7. Economic and Spatial Integration
(Volume VI – Section 4: Economic Structures, Incentives, and Sustainability Constraints)
Urban zones allow economic activity to be concentrated within defined areas. This supports infrastructure development and enables services to align with participation. Without such zones, economic activity remains dispersed, limiting the potential for system growth.
Integration into urban systems requires alignment between participation and infrastructure. Defined zones provide this alignment.
8. The Limits of Non-Defined Urban Systems
Urban systems that do not define conditions remain unstable. Behaviour is interpreted inconsistently, governance is reactive, and participation remains fragmented. Even where demand exists, the absence of structure prevents integration.
This creates a persistent limitation. Cities contain participation, but they do not convert it into systems.
9. Structural Implication
The requirement for defined zones reflects a broader principle. In environments where variability is high, structure must compensate. Without it, systems cannot stabilise.
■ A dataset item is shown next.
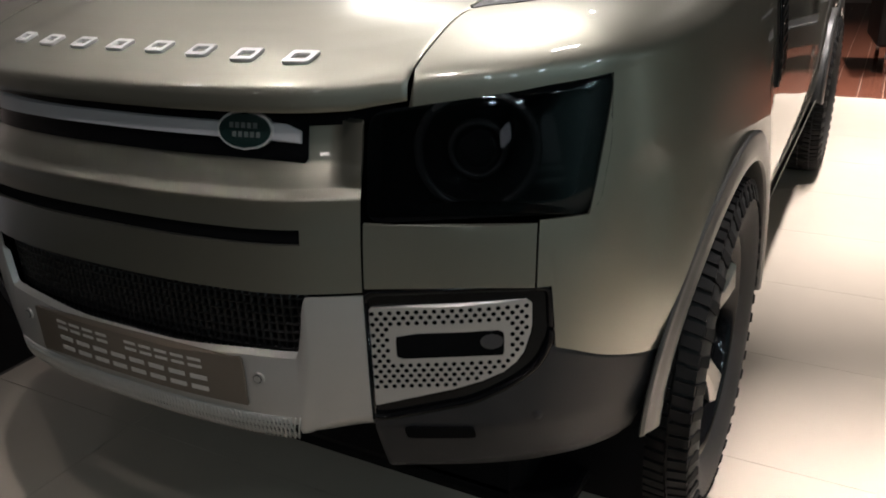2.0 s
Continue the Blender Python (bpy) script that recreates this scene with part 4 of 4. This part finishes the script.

Urban contexts represent the highest level of variability. They therefore require the highest level of structural definition.
10. Conclusion
Urban stability does not emerge from tolerance alone. It requires defined conditions that align behaviour with context.
The evidence demonstrates that:
cities cannot integrate naturist behaviour without environments that provide consistent boundaries, expectations, and governance
Without defined zones, participation remains fragmented and subject to variable interpretation. With them, behaviour becomes predictable, governance becomes consistent, and integration becomes possible.
Defined clothing-optional zones are therefore not optional features of urban systems. They are the structural condition required for stability in environments where variability is inherent.